Urbanistica contrattata: quanto?

di Massimo GRISANTI

La vicenda della costruzione del nuovo stadio dell’A.S. Roma calcio stimola a verificare se vi è un limite alla contrattazione nel determinare le regole dell’uso del territorio.
Innanzi tutto la Corte costituzionale nella sentenza 5/1980 ricordò che lo ius aedificandi inerisce al diritto di proprietà ma il suo esercizio è limitato o condizionato nell’interesse pubblico a mezzo delle regole contenute nel complesso della disciplina urbanistica.
Ma la Corte disse di più: “E’ indubbiamente esatto che il sistema normativo attuato per disciplinare l’edificabilità dei suoli demanda alla pubblica amministrazione ogni determinazione sul se, sul come e anche sul quando della edificazione …”.
Fermo restando che, ovviamente, la determinazione di rendere edificabili i suoli, e in quale misura, è di esclusiva spettanza della P.A. occorre chiedersi se la sua decisione possa essere influenzata dall’iniziativa privata.
Troppo spesso in giurisprudenza e dottrina ricorre la convinzione che l’urbanistica possa essere contrattata ad ogni livello.
Innanzi tutto le convenzioni urbanistiche sono divisibili in due tipi: quelle ex art. 11 L. 241/1990 che servono ad integrare o sostituire il provvedimento abilitativo (e il caso qui non ricorre) e quelle di lottizzazione ex art. 28 L. 1150/1942 previste anche per i piani di recupero ex L. 457/1978.
Mentre per quelle ex art. 11 L. 241/1990 sono dichiaratamente applicabili le disposizioni in tema di obbligazioni e contratti, l’art. 13 l.c. prescrive che per la formazione dei piani urbanistici restano ferme le particolari norme che ne regolano la formazione. Le particolari norme.

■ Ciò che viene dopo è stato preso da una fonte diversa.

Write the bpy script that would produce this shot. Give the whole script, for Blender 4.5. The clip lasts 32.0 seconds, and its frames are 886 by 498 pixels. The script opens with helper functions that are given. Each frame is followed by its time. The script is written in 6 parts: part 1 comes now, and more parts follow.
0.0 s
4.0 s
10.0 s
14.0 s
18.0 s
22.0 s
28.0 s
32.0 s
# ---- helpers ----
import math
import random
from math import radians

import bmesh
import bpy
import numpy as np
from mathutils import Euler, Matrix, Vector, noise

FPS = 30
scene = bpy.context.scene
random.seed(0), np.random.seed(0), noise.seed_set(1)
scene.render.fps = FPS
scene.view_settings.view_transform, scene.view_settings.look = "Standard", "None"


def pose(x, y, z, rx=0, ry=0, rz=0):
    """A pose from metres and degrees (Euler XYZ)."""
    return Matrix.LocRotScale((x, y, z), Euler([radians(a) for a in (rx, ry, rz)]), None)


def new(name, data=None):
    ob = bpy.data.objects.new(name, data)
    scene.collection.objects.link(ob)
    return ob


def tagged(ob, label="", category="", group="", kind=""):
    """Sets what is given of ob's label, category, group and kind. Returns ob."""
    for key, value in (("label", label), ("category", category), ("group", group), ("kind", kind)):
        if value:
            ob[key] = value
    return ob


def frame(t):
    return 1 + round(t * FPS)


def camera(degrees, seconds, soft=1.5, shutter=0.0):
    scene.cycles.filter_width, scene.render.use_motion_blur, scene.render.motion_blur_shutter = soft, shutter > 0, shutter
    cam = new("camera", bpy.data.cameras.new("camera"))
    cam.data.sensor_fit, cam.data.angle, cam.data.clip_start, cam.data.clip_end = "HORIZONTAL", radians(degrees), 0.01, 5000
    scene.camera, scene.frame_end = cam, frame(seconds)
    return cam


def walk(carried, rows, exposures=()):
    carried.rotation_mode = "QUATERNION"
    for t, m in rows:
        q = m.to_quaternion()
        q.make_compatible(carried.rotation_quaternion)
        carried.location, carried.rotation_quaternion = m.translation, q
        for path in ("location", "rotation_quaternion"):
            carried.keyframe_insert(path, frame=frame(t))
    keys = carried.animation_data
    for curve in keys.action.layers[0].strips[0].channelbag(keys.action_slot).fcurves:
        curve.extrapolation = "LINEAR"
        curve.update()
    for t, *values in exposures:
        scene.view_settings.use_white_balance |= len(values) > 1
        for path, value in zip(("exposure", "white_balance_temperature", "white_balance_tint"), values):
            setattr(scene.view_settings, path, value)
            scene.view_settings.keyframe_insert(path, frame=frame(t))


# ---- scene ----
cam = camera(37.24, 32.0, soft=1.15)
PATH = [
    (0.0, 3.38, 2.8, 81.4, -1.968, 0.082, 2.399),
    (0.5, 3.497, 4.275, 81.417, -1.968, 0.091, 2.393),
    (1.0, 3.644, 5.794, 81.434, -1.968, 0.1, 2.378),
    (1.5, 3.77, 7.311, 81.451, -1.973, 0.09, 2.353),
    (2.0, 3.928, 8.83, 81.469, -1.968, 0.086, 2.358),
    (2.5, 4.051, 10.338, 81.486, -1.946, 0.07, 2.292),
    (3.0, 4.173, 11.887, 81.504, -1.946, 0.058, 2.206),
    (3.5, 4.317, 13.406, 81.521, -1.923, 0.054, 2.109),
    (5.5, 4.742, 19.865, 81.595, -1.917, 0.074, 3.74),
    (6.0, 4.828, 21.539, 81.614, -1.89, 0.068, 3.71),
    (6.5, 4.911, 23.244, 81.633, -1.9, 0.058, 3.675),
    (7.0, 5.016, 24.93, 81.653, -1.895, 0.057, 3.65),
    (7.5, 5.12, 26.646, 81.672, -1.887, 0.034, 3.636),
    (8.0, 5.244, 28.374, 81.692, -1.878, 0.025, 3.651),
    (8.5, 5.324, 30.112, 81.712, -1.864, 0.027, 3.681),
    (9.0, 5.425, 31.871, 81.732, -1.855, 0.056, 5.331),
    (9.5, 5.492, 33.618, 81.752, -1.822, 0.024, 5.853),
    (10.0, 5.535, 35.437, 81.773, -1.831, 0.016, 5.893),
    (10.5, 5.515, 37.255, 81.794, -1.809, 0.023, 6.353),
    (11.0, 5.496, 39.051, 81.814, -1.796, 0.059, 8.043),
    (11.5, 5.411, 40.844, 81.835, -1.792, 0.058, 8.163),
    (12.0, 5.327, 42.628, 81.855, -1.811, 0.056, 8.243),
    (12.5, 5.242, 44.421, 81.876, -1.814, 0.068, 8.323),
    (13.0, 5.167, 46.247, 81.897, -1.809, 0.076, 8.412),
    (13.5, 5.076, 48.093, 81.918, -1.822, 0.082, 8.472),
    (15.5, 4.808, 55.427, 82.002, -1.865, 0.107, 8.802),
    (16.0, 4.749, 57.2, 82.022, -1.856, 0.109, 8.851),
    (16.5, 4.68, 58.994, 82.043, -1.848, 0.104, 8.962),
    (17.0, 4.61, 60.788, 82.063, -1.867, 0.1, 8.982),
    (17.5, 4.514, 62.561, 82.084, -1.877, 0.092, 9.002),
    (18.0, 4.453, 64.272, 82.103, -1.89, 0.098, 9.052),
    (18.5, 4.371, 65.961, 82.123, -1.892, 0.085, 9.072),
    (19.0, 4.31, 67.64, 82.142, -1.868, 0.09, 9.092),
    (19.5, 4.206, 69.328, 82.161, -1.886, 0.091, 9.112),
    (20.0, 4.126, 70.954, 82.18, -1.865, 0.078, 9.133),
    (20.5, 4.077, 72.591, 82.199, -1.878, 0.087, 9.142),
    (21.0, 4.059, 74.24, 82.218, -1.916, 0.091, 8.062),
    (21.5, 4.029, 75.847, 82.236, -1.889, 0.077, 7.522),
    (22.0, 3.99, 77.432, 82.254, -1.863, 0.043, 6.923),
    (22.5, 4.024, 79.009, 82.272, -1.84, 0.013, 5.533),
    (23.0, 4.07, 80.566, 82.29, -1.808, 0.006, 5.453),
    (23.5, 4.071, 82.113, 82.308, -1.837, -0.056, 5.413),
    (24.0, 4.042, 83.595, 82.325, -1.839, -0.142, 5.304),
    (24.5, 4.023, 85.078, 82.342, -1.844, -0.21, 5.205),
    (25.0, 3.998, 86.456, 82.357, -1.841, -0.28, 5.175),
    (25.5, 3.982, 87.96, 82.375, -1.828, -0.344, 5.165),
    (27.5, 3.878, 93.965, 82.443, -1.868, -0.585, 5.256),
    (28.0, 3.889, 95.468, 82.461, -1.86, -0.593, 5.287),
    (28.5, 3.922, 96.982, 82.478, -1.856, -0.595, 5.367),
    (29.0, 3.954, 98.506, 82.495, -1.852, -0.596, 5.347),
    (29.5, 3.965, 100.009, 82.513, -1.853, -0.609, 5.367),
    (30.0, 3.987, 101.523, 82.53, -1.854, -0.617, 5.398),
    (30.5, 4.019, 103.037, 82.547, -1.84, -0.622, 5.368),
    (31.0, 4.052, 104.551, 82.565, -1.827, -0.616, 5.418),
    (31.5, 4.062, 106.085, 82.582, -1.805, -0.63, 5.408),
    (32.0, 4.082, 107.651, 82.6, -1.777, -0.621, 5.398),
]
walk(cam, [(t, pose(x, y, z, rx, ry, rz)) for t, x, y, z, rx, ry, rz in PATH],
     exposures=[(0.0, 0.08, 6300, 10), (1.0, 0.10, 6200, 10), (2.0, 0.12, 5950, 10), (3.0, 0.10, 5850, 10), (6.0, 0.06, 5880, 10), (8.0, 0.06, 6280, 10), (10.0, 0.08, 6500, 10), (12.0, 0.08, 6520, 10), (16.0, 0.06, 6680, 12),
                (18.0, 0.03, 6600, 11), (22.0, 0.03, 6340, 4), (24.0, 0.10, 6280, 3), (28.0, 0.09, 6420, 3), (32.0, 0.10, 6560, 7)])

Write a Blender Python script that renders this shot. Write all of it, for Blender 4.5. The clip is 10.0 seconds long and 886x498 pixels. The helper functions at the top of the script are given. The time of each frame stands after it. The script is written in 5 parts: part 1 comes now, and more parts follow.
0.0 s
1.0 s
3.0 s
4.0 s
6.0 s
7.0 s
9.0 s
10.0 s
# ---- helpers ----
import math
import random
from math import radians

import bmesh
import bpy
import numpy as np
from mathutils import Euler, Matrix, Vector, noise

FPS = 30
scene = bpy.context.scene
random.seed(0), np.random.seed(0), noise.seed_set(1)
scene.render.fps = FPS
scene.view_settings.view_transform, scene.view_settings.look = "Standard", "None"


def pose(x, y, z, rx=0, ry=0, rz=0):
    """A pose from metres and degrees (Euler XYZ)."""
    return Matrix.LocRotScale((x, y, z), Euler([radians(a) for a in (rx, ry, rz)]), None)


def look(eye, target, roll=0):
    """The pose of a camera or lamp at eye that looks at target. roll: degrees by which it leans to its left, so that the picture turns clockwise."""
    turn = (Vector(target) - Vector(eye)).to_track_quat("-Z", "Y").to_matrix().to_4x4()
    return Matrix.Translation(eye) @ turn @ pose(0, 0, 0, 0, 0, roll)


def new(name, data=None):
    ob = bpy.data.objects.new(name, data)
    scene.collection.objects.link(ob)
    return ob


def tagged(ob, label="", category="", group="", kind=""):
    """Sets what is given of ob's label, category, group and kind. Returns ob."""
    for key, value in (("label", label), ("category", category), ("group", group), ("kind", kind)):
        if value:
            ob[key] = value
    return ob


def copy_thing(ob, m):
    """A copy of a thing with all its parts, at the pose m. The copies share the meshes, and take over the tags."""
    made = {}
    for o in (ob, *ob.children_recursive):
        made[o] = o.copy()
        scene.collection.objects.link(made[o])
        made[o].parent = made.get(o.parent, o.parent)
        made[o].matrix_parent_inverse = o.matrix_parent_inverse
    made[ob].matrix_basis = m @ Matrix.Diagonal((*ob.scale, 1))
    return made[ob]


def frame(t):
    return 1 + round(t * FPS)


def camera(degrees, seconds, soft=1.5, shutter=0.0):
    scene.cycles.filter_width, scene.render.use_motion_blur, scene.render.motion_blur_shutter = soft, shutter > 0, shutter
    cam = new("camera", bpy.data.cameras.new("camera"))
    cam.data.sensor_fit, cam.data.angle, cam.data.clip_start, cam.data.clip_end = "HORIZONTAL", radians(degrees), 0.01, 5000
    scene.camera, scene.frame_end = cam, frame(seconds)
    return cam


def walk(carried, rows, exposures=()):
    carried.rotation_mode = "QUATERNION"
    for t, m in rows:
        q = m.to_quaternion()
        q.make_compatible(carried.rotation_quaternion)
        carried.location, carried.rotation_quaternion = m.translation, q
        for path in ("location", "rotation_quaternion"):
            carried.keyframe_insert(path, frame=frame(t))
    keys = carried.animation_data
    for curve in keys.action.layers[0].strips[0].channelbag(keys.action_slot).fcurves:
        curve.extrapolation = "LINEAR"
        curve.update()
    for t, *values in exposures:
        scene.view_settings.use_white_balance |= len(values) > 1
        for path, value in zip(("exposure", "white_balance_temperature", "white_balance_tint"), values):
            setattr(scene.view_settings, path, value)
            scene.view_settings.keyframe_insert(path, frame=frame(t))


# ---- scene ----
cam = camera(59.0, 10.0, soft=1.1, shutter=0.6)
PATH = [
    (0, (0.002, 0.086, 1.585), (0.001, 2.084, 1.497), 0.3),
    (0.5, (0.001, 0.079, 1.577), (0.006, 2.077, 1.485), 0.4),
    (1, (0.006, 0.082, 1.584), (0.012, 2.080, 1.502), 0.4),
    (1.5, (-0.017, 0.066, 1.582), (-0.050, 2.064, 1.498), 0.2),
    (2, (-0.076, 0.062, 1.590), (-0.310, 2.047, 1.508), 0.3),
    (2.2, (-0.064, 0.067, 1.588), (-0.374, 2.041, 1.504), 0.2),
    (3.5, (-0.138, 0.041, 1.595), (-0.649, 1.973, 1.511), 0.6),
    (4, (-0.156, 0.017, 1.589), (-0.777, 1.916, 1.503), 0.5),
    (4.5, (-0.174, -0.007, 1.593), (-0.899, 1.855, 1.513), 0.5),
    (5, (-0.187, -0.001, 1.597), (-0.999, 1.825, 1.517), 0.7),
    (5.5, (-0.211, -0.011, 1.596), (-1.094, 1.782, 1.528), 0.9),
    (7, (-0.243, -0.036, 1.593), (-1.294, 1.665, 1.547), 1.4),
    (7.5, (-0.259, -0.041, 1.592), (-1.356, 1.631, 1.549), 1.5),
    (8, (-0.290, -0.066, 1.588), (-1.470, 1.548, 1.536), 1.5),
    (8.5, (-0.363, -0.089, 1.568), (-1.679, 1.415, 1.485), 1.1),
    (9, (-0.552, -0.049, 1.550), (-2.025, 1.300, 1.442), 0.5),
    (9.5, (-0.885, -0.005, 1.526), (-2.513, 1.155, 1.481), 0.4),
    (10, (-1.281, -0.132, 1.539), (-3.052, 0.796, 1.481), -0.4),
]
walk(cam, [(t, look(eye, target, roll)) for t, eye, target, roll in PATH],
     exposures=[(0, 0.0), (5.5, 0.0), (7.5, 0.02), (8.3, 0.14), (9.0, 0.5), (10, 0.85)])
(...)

Utilizzando la locuzione “particolari norme” dopo aver detto – in tema di partecipazione dei cittadini al procedimento amministrativo – che addirittura si può fare ricorso alla contrattazione per la definizione del contenuto discrezionale del provvedimento amministrativo, il legislatore ha chiaramente ricordato l’esistenza di limiti invalicabili nel contatto tra cittadini e P.A., rinvenibili nella disciplina pianificatoria.
Limiti fissati a tutela della genuinità delle decisioni dei rappresentanti del popolo a cui i cittadini hanno messo in mano la loro sovranità. Il cui solo tentativo di influenzarle può configurare reato.
Si pensi, ad esempio, che gli articoli 9 e 15 della Legge Urbanistica 1150/1942 non contemplano l’istituto delle osservazioni da parte dei cittadini, ammettendole solamente per i portatori di interessi diffusi di rilievo pubblicistico. E la convenzione di lottizzazione è stata ammessa per piani urbanistici di dettaglio chiamati a definire scelte generali già compiute.
E laddove disposizioni di leggi particolari consentono ai Comuni di variare il PRG dietro proposte di soggetti privati, tale facoltà trova un limite invalicabile nell’art. 4 L. 1150/1942 che – prescrivendo l’impermeabilità dei principi fondamentali rispetto a disposizioni contenute aliunde rispetto alla LUN – impone l’esclusiva riferibilità del contenuto essenziale del piano regolatore generale (art. 7) alla P.A.
Con la conseguenza che le particolari disposizioni di legge che consentono di variare il PRG su iniziativa di parte trovano il limite nel combinato disposto degli articoli 4 e 7 LUN.
Non importa andare a scandagliare le varie leggi particolari successive alla LUN per verificare se esse volevano modificare i principi in essa contenuti: il sol fatto che le disposizioni particolari non abbiano trovato ingresso nel corpo della L. 1150/1942 sta a significare che il legislatore più moderno non ha inteso modificare i principi cardine della Legge Urbanistica.
Del resto, quando lo ha voluto l’ha fatto con le modifiche apportate dalla L. 765/1967 e più di recente con quelle apportate dall’art. 14, co. 4, del D.L. 133/2014, convertito con modificazioni dalla L. 164/2014, all’art. 28 relativo alle lottizzazioni.